A suspected Islamic State (Isis) supporter, arrested in Malaysia, is a senior aviation technician for a company that services aircraft used by the country's corporate and political leaders. The 49-year-old suspect is a former flight engineer for the Royal Malaysian Air Force.

A regional security source told the South China Morning Post: "The suspect is a senior technician, whose responsibility was to check that an aircraft is safe for use. He is the person who gives the green light whether an aircraft is safe to take off or not."

The suspect was one of 15 people arrested in late March, 2016, for allegedly being a Isis (Daesh) supporter. The 14 other suspects have been charged before a court, but investigations into the aviation engineer are still ongoing, the Morning Post noted.

The aircraft maintenance company services which the un-named expert worked for, chartered aircrafts for domestic flights for so-called "very very important persons" or VVIPs. The suspect worked at the company for 13 years.
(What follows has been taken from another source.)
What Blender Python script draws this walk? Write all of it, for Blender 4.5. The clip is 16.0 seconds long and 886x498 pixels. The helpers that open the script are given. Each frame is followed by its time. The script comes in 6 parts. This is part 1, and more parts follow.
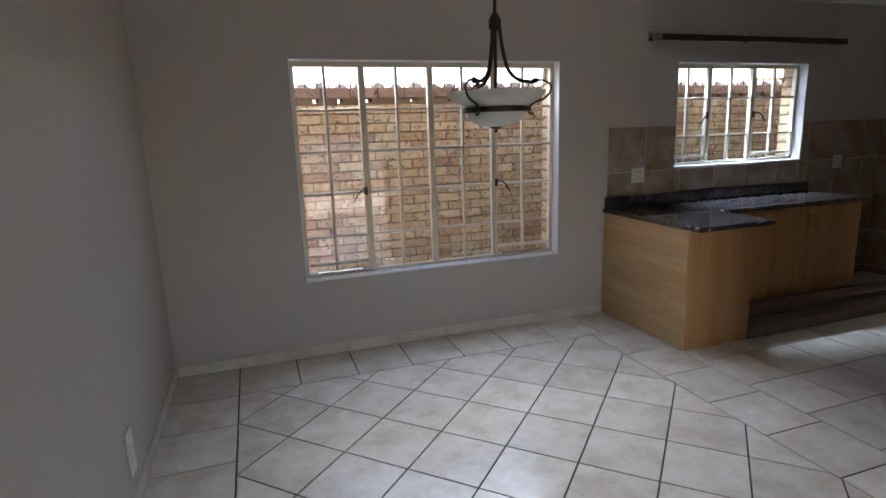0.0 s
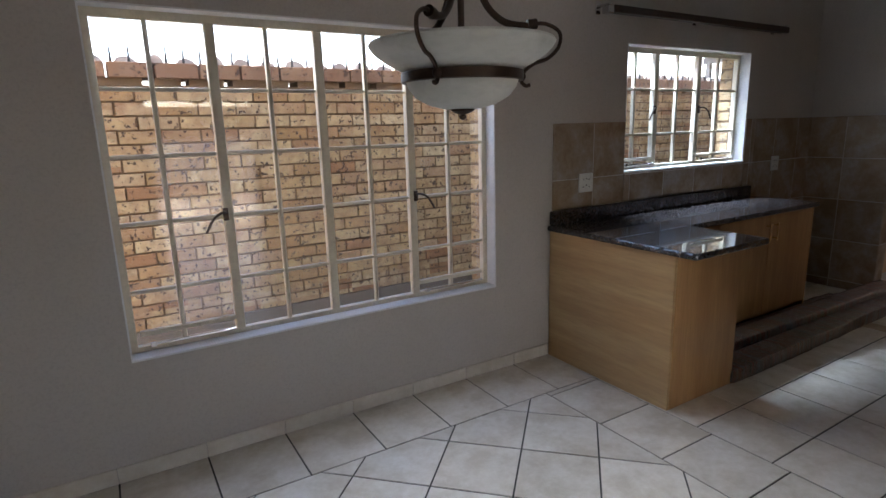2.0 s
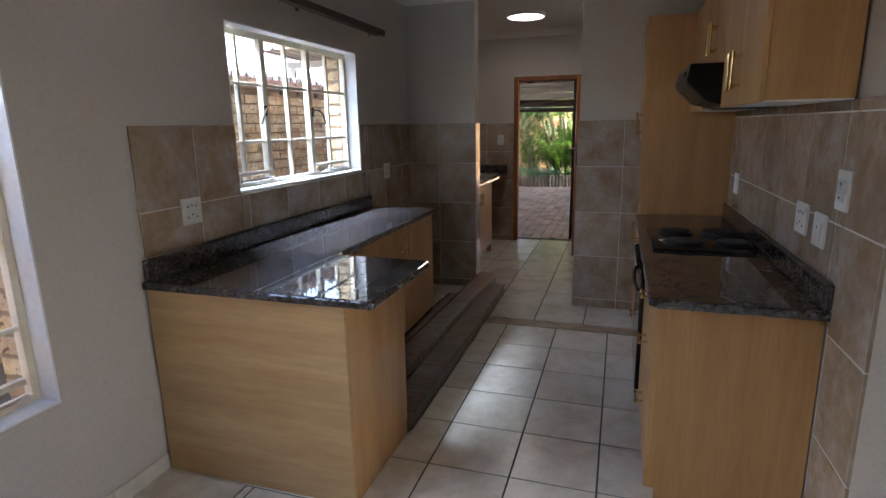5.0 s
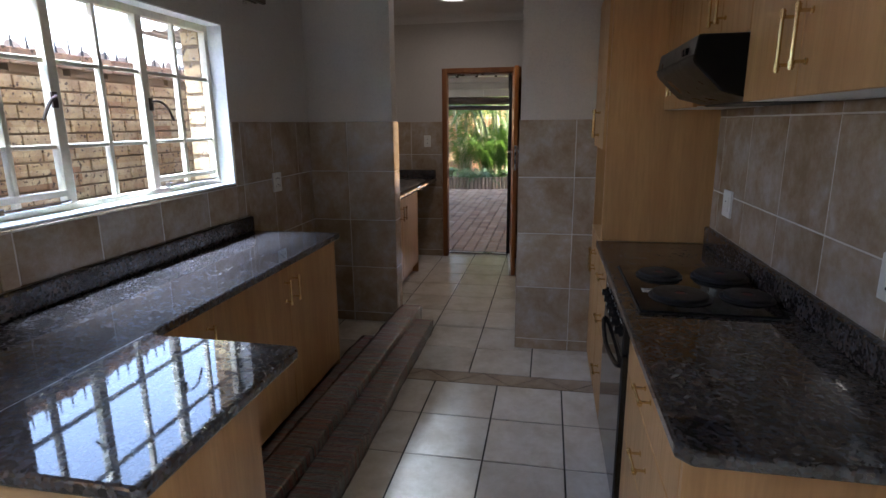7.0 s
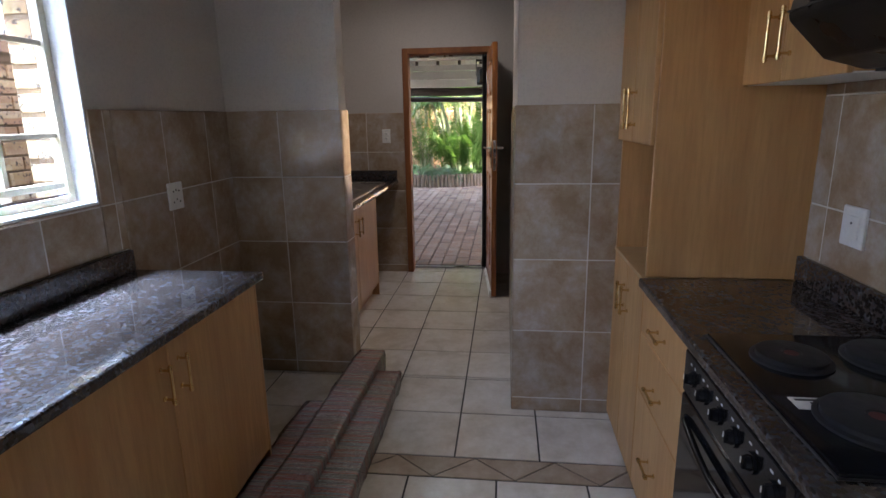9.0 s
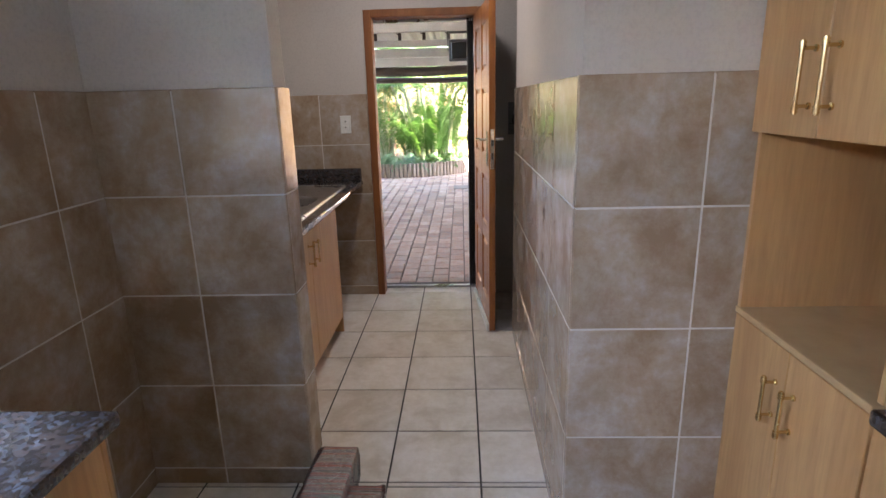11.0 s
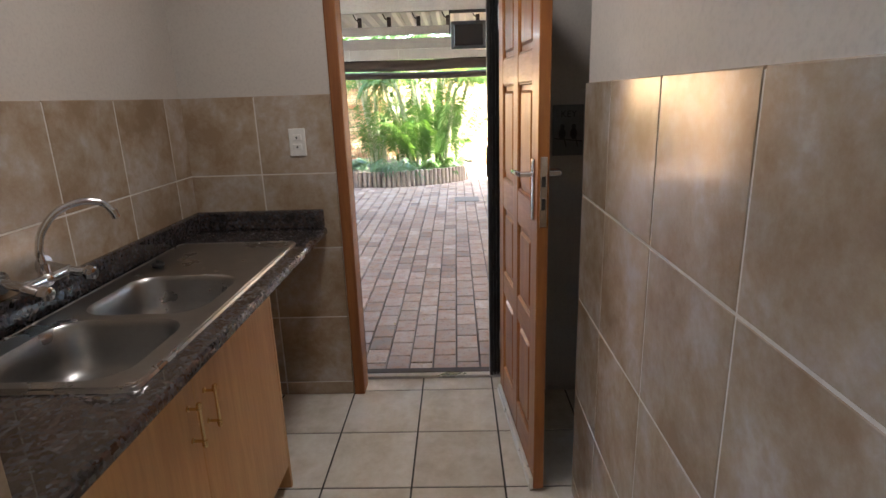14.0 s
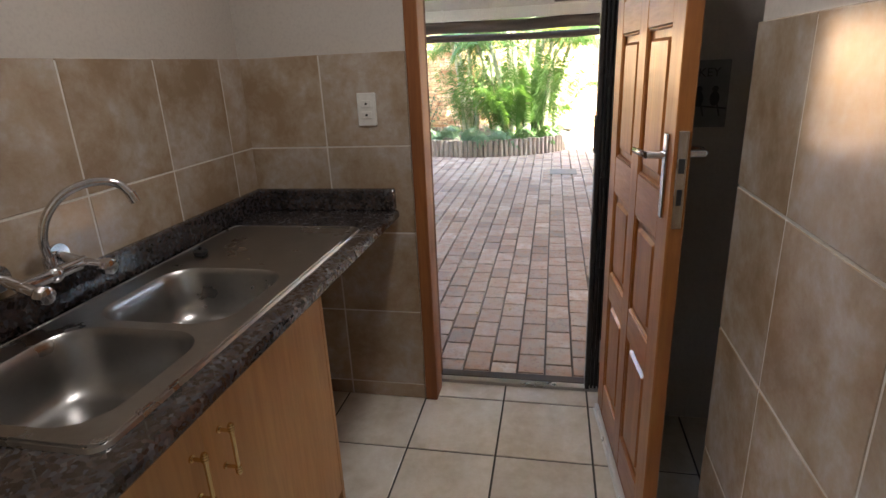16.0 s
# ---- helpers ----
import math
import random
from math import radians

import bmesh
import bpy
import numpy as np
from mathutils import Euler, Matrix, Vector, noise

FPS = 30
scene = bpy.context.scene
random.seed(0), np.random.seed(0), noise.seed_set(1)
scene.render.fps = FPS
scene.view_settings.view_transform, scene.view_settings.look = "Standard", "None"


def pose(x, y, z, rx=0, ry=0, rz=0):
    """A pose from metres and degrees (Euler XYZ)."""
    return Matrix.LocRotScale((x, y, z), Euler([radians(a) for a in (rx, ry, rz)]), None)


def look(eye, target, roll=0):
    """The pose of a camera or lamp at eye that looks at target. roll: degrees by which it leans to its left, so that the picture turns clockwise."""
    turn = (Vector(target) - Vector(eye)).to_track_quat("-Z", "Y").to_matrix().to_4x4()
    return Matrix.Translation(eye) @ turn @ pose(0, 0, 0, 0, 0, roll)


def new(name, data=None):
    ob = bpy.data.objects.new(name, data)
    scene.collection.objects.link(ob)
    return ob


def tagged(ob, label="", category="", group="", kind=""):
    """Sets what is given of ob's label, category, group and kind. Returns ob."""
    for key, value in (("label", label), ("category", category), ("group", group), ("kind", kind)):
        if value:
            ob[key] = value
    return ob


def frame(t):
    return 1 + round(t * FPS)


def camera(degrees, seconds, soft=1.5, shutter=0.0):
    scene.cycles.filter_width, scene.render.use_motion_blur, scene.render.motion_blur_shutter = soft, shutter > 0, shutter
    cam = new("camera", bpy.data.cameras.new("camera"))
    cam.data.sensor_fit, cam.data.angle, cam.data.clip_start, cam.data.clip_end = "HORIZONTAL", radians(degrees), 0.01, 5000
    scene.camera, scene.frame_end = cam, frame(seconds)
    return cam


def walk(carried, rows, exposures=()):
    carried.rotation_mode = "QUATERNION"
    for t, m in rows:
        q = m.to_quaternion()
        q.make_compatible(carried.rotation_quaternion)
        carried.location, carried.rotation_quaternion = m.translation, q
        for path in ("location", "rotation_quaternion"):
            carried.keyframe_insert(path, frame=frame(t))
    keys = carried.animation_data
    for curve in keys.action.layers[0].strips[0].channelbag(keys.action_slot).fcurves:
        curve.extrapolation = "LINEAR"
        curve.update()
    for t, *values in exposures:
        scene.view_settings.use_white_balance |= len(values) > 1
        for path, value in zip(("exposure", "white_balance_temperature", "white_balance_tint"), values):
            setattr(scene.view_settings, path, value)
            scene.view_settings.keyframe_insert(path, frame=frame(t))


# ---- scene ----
cam = camera(77.7, 16.0)
PATH = [
    (0, (0.049, 0.002, 1.564), (0.676, 1.855, 1.147), -1.9),
    (0.5, (0.129, 0.351, 1.537), (0.762, 2.203, 1.124), -2.0),
    (1, (0.213, 0.659, 1.545), (0.883, 2.497, 1.127), -1.9),
    (1.5, (0.277, 0.961, 1.531), (1.081, 2.745, 1.114), -1.8),
    (2, (0.347, 1.182, 1.531), (1.357, 2.855, 1.106), -1.6),
    (2.5, (0.474, 1.418, 1.523), (1.692, 2.945, 1.091), -1.4),
    (3, (0.562, 1.587, 1.532), (1.958, 2.95, 1.092), -1.1),
    (3.5, (0.638, 1.753, 1.539), (2.219, 2.896, 1.097), -1.1),
    (4, (0.72, 1.855, 1.546), (2.445, 2.762, 1.098), -1.1),
    (4.5, (0.857, 1.919, 1.53), (2.673, 2.625, 1.08), -1.0),
    (4.7, (0.911, 1.927, 1.525), (2.747, 2.585, 1.081), -1.0),
    (7, (2.013, 2.08, 1.531), (3.928, 2.447, 1.085), -0.5),
    (7.5, (2.298, 2.124, 1.52), (4.215, 2.477, 1.071), -0.6),
    (8, (2.539, 2.191, 1.522), (4.46, 2.519, 1.072), -0.9),
    (8.5, (2.753, 2.259, 1.501), (4.683, 2.522, 1.046), -0.9),
    (9, (2.996, 2.315, 1.497), (4.929, 2.537, 1.032), -0.9),
    (9.2, (3.076, 2.336, 1.49), (5.009, 2.545, 1.022), -1.02),
    (11.3, (4.257, 2.601, 1.491), (6.185, 2.667, 0.965), -1.38),
    (11.5, (4.363, 2.602, 1.486), (6.291, 2.669, 0.959), -1.3),
    (12, (4.636, 2.616, 1.496), (6.562, 2.672, 0.962), -1.37),
    (12.5, (4.911, 2.61, 1.507), (6.837, 2.656, 0.968), -1.63),
    (13, (5.152, 2.607, 1.516), (7.078, 2.653, 0.979), -1.6),
    (13.5, (5.417, 2.648, 1.511), (7.343, 2.697, 0.977), -1.6),
    (14, (5.61, 2.69, 1.52), (7.537, 2.75, 0.985), -1.9),
    (14.5, (5.755, 2.696, 1.511), (7.675, 2.785, 0.96), -2.0),
    (15, (5.888, 2.691, 1.511), (7.799, 2.845, 0.939), -2.2),
    (15.5, (5.989, 2.708, 1.492), (7.885, 2.96, 0.907), -2.25),
    (16, (6.058, 2.705, 1.486), (7.916, 3.091, 0.854), -2.6),
]
walk(cam, [(t, look(eye, target, roll)) for t, eye, target, roll in PATH],
     exposures=[(0, 3.2, 6650, 18), (2.5, 3.1, 6700, 18), (4, 3.55, 6700, 19), (7, 3.85, 6450, 18), (9, 4.3, 6300, 19), (11.5, 5.35, 6200, 18), (13, 5.2, 6300, 16), (16, 5.1, 6450, 14)])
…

"He has conducted religious classes where he propagated Isis ideology. He is known to actively support Isis via his Facebook account. He has shown Isis videos on his mobile phone to his friends with the aim of promoting Isis," the official said.

Malaysia Isis threat
Malaysian authorities cracks down on extremists elements Olivia Harris/Reuters

He added that the technician's so-called sympathy and possible links to IS "was very worrying." He said: "He could easily sabotage an aircraft. He could also put bombs or smuggle weapons onto a plane."
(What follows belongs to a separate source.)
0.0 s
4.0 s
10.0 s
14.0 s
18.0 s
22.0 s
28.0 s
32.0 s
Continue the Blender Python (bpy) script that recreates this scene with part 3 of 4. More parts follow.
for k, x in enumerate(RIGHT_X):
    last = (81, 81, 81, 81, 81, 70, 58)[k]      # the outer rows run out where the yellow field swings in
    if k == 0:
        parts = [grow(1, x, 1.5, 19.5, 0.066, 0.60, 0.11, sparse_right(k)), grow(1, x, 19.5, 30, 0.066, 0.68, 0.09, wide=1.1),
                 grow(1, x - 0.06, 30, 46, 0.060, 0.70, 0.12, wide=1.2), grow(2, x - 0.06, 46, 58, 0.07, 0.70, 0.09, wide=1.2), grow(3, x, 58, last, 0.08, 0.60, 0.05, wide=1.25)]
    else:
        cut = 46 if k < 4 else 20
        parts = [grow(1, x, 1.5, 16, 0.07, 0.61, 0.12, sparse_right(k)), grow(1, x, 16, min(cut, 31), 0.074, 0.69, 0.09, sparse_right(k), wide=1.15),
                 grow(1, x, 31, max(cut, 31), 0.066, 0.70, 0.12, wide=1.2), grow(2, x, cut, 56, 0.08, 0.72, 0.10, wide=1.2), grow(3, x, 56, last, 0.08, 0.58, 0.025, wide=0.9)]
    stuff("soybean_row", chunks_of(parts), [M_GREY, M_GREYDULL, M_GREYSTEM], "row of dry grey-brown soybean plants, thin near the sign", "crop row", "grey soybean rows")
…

The newspaper also stated that the technician is the second suspect in the aviation industry to have been arrested by Malaysian police, over their alleged support for Isis. Last year, an armed auxiliary police officer who screened for explosives and dangerous goods at the Kuala Lumpur International Airport was arrested. So far, Malaysian police have arrested more than 160 Isis suspects.

The newspaper added that at least 19 Malaysians are known to have died in Iraq and Syria fighting for Isis. Some of them were suicide bombers.